-- Stored rows start --

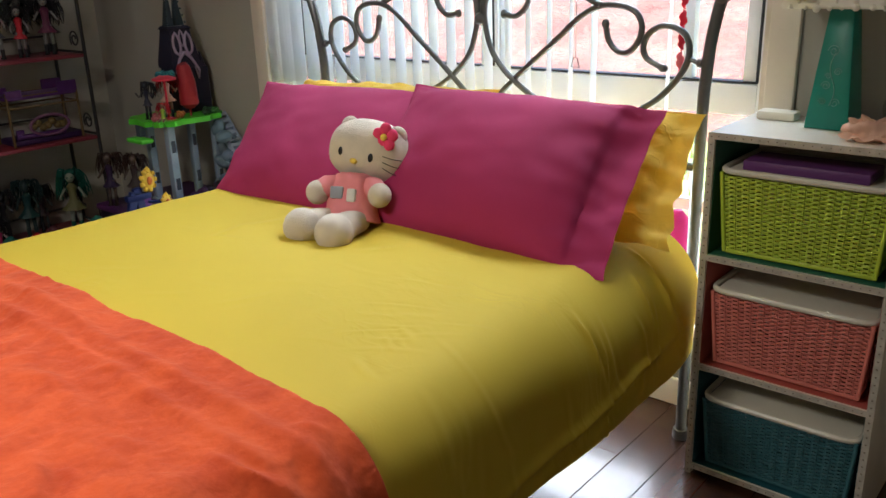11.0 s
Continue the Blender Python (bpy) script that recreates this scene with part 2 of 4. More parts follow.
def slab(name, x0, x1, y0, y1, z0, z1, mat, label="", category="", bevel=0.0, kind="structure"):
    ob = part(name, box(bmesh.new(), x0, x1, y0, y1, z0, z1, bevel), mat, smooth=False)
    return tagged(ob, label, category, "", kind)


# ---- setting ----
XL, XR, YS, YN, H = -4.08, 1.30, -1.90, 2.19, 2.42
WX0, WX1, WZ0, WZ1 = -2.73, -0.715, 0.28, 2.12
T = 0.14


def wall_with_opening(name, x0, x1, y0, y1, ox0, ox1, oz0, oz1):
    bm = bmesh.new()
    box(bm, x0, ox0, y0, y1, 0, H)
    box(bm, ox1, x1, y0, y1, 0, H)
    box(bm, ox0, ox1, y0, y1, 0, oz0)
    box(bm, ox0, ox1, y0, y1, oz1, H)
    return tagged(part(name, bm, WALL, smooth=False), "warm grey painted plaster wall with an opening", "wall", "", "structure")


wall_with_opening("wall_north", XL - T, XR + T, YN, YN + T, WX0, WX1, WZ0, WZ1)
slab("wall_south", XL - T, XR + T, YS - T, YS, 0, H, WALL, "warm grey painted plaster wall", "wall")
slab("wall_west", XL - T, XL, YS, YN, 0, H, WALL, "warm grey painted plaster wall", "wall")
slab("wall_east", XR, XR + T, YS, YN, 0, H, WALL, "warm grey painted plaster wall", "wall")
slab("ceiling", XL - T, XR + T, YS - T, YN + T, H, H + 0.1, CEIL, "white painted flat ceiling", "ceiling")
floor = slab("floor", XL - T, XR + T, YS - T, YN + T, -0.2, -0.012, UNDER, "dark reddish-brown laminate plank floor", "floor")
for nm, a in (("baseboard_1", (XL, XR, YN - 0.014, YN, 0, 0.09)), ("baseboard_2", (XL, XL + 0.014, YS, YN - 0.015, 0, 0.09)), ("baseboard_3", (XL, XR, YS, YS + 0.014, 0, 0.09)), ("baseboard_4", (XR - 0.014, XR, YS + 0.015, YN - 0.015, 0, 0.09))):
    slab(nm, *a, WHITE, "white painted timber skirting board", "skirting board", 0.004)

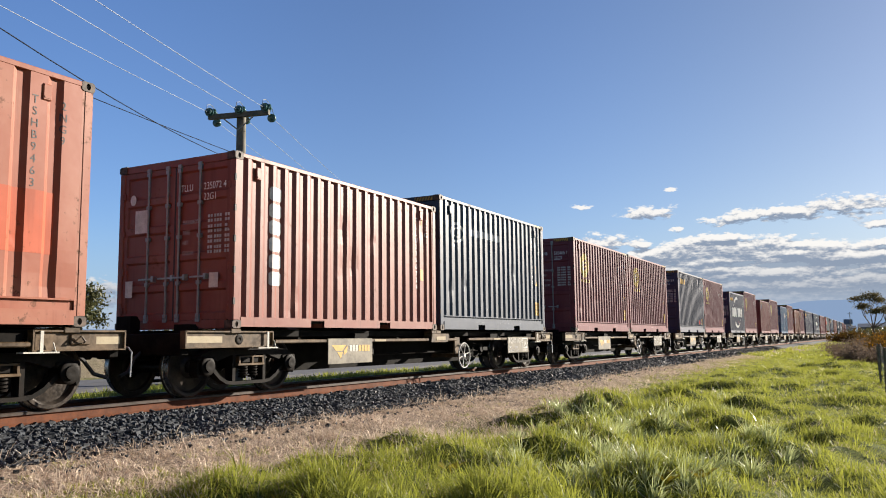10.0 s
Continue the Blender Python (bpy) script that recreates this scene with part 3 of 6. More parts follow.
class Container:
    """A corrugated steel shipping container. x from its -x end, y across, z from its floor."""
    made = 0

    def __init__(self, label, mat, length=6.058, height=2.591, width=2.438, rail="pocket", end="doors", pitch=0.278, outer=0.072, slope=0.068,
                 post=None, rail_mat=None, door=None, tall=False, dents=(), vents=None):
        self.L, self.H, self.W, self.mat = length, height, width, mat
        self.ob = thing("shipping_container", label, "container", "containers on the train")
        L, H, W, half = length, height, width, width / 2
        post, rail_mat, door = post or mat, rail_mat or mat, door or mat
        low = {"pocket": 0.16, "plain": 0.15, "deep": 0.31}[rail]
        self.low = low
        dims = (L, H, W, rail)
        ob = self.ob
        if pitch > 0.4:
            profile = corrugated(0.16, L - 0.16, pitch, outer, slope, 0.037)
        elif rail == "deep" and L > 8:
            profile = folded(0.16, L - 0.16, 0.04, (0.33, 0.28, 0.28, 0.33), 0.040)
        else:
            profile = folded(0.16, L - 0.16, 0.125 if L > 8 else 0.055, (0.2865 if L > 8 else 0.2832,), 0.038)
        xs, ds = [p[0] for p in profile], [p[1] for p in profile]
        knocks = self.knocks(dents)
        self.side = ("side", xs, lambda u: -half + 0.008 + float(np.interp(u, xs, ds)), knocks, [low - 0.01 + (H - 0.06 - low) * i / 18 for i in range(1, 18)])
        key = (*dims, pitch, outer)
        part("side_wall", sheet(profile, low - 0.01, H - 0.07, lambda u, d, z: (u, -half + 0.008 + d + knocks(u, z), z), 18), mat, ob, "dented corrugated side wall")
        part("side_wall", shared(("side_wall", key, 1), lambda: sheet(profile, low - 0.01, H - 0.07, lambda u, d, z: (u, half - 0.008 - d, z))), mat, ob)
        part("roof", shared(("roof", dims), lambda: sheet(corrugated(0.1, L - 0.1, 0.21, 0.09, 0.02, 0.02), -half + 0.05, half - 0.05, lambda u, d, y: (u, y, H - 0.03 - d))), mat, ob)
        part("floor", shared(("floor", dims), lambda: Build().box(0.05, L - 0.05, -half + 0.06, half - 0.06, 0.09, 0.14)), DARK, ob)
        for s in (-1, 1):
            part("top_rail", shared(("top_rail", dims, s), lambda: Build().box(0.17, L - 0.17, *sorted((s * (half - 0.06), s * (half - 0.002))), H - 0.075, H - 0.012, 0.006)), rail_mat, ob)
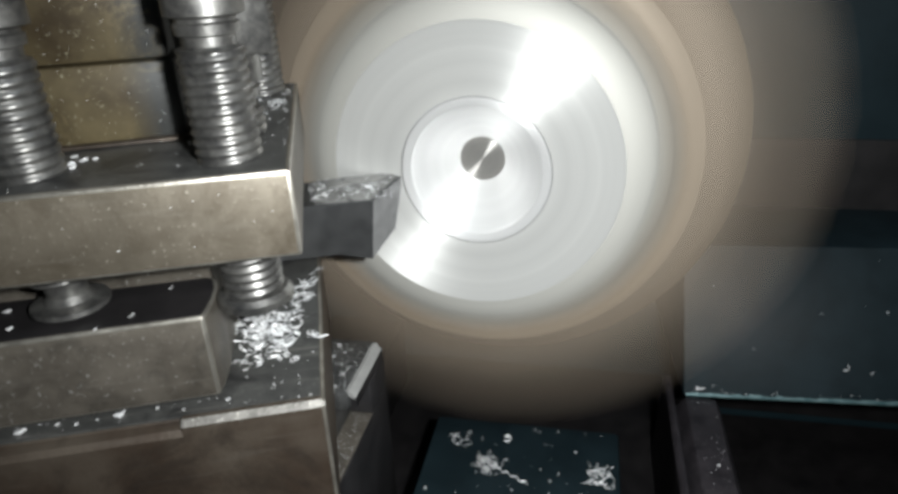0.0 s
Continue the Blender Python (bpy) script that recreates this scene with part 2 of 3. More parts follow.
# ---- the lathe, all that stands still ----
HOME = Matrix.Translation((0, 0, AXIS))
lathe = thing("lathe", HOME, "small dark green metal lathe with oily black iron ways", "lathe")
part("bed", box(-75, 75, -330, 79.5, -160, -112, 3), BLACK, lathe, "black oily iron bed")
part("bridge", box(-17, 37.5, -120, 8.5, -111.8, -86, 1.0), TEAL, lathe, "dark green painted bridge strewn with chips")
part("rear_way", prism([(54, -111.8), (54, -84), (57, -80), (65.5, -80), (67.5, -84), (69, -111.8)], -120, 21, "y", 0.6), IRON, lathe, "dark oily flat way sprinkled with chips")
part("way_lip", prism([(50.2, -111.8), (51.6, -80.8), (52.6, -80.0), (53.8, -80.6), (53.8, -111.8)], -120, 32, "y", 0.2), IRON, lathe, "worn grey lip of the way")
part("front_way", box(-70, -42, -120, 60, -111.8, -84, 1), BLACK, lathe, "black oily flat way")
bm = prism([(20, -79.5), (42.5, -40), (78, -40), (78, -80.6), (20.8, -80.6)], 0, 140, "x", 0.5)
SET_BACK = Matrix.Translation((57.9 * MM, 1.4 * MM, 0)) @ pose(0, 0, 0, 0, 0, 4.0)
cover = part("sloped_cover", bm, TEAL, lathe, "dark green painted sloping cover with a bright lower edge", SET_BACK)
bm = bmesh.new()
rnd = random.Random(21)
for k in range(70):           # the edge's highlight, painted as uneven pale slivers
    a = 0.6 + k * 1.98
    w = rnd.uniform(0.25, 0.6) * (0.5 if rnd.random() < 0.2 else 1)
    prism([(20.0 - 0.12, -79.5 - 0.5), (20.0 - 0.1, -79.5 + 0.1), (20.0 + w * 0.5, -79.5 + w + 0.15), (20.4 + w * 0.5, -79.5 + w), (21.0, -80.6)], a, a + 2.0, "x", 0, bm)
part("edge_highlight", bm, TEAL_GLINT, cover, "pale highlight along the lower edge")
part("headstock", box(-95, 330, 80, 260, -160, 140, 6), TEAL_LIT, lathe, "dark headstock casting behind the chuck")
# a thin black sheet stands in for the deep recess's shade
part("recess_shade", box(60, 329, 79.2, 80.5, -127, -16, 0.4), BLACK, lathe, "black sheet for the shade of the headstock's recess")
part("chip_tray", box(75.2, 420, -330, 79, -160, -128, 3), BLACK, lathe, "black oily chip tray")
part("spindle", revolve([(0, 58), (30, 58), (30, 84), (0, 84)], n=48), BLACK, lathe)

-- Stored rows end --

=== Task description ===
Take the data above and repeat it exactly, leaving each picture out.

=== Result of the exercise ===
11.0 s
Continue the Blender Python (bpy) script that recreates this scene with part 2 of 4. More parts follow.
def slab(name, x0, x1, y0, y1, z0, z1, mat, label="", category="", bevel=0.0, kind="structure"):
    ob = part(name, box(bmesh.new(), x0, x1, y0, y1, z0, z1, bevel), mat, smooth=False)
    return tagged(ob, label, category, "", kind)


# ---- setting ----
XL, XR, YS, YN, H = -4.08, 1.30, -1.90, 2.19, 2.42
WX0, WX1, WZ0, WZ1 = -2.73, -0.715, 0.28, 2.12
T = 0.14


def wall_with_opening(name, x0, x1, y0, y1, ox0, ox1, oz0, oz1):
    bm = bmesh.new()
    box(bm, x0, ox0, y0, y1, 0, H)
    box(bm, ox1, x1, y0, y1, 0, H)
    box(bm, ox0, ox1, y0, y1, 0, oz0)
    box(bm, ox0, ox1, y0, y1, oz1, H)
    return tagged(part(name, bm, WALL, smooth=False), "warm grey painted plaster wall with an opening", "wall", "", "structure")


wall_with_opening("wall_north", XL - T, XR + T, YN, YN + T, WX0, WX1, WZ0, WZ1)
slab("wall_south", XL - T, XR + T, YS - T, YS, 0, H, WALL, "warm grey painted plaster wall", "wall")
slab("wall_west", XL - T, XL, YS, YN, 0, H, WALL, "warm grey painted plaster wall", "wall")
slab("wall_east", XR, XR + T, YS, YN, 0, H, WALL, "warm grey painted plaster wall", "wall")
slab("ceiling", XL - T, XR + T, YS - T, YN + T, H, H + 0.1, CEIL, "white painted flat ceiling", "ceiling")
floor = slab("floor", XL - T, XR + T, YS - T, YN + T, -0.2, -0.012, UNDER, "dark reddish-brown laminate plank floor", "floor")
for nm, a in (("baseboard_1", (XL, XR, YN - 0.014, YN, 0, 0.09)), ("baseboard_2", (XL, XL + 0.014, YS, YN - 0.015, 0, 0.09)), ("baseboard_3", (XL, XR, YS, YS + 0.014, 0, 0.09)), ("baseboard_4", (XR - 0.014, XR, YS + 0.015, YN - 0.015, 0, 0.09))):
    slab(nm, *a, WHITE, "white painted timber skirting board", "skirting board", 0.004)

10.0 s
Continue the Blender Python (bpy) script that recreates this scene with part 3 of 6. More parts follow.
class Container:
    """A corrugated steel shipping container. x from its -x end, y across, z from its floor."""
    made = 0

    def __init__(self, label, mat, length=6.058, height=2.591, width=2.438, rail="pocket", end="doors", pitch=0.278, outer=0.072, slope=0.068,
                 post=None, rail_mat=None, door=None, tall=False, dents=(), vents=None):
        self.L, self.H, self.W, self.mat = length, height, width, mat
        self.ob = thing("shipping_container", label, "container", "containers on the train")
        L, H, W, half = length, height, width, width / 2
        post, rail_mat, door = post or mat, rail_mat or mat, door or mat
        low = {"pocket": 0.16, "plain": 0.15, "deep": 0.31}[rail]
        self.low = low
        dims = (L, H, W, rail)
        ob = self.ob
        if pitch > 0.4:
            profile = corrugated(0.16, L - 0.16, pitch, outer, slope, 0.037)
        elif rail == "deep" and L > 8:
            profile = folded(0.16, L - 0.16, 0.04, (0.33, 0.28, 0.28, 0.33), 0.040)
        else:
            profile = folded(0.16, L - 0.16, 0.125 if L > 8 else 0.055, (0.2865 if L > 8 else 0.2832,), 0.038)
        xs, ds = [p[0] for p in profile], [p[1] for p in profile]
        knocks = self.knocks(dents)
        self.side = ("side", xs, lambda u: -half + 0.008 + float(np.interp(u, xs, ds)), knocks, [low - 0.01 + (H - 0.06 - low) * i / 18 for i in range(1, 18)])
        key = (*dims, pitch, outer)
        part("side_wall", sheet(profile, low - 0.01, H - 0.07, lambda u, d, z: (u, -half + 0.008 + d + knocks(u, z), z), 18), mat, ob, "dented corrugated side wall")
        part("side_wall", shared(("side_wall", key, 1), lambda: sheet(profile, low - 0.01, H - 0.07, lambda u, d, z: (u, half - 0.008 - d, z))), mat, ob)
        part("roof", shared(("roof", dims), lambda: sheet(corrugated(0.1, L - 0.1, 0.21, 0.09, 0.02, 0.02), -half + 0.05, half - 0.05, lambda u, d, y: (u, y, H - 0.03 - d))), mat, ob)
        part("floor", shared(("floor", dims), lambda: Build().box(0.05, L - 0.05, -half + 0.06, half - 0.06, 0.09, 0.14)), DARK, ob)
        for s in (-1, 1):
            part("top_rail", shared(("top_rail", dims, s), lambda: Build().box(0.17, L - 0.17, *sorted((s * (half - 0.06), s * (half - 0.002))), H - 0.075, H - 0.012, 0.006)), rail_mat, ob)
0.0 s
Continue the Blender Python (bpy) script that recreates this scene with part 2 of 3. More parts follow.
# ---- the lathe, all that stands still ----
HOME = Matrix.Translation((0, 0, AXIS))
lathe = thing("lathe", HOME, "small dark green metal lathe with oily black iron ways", "lathe")
part("bed", box(-75, 75, -330, 79.5, -160, -112, 3), BLACK, lathe, "black oily iron bed")
part("bridge", box(-17, 37.5, -120, 8.5, -111.8, -86, 1.0), TEAL, lathe, "dark green painted bridge strewn with chips")
part("rear_way", prism([(54, -111.8), (54, -84), (57, -80), (65.5, -80), (67.5, -84), (69, -111.8)], -120, 21, "y", 0.6), IRON, lathe, "dark oily flat way sprinkled with chips")
part("way_lip", prism([(50.2, -111.8), (51.6, -80.8), (52.6, -80.0), (53.8, -80.6), (53.8, -111.8)], -120, 32, "y", 0.2), IRON, lathe, "worn grey lip of the way")
part("front_way", box(-70, -42, -120, 60, -111.8, -84, 1), BLACK, lathe, "black oily flat way")
bm = prism([(20, -79.5), (42.5, -40), (78, -40), (78, -80.6), (20.8, -80.6)], 0, 140, "x", 0.5)
SET_BACK = Matrix.Translation((57.9 * MM, 1.4 * MM, 0)) @ pose(0, 0, 0, 0, 0, 4.0)
cover = part("sloped_cover", bm, TEAL, lathe, "dark green painted sloping cover with a bright lower edge", SET_BACK)
bm = bmesh.new()
rnd = random.Random(21)
for k in range(70):           # the edge's highlight, painted as uneven pale slivers
    a = 0.6 + k * 1.98
    w = rnd.uniform(0.25, 0.6) * (0.5 if rnd.random() < 0.2 else 1)
    prism([(20.0 - 0.12, -79.5 - 0.5), (20.0 - 0.1, -79.5 + 0.1), (20.0 + w * 0.5, -79.5 + w + 0.15), (20.4 + w * 0.5, -79.5 + w), (21.0, -80.6)], a, a + 2.0, "x", 0, bm)
part("edge_highlight", bm, TEAL_GLINT, cover, "pale highlight along the lower edge")
part("headstock", box(-95, 330, 80, 260, -160, 140, 6), TEAL_LIT, lathe, "dark headstock casting behind the chuck")
# a thin black sheet stands in for the deep recess's shade
part("recess_shade", box(60, 329, 79.2, 80.5, -127, -16, 0.4), BLACK, lathe, "black sheet for the shade of the headstock's recess")
part("chip_tray", box(75.2, 420, -330, 79, -160, -128, 3), BLACK, lathe, "black oily chip tray")
part("spindle", revolve([(0, 58), (30, 58), (30, 84), (0, 84)], n=48), BLACK, lathe)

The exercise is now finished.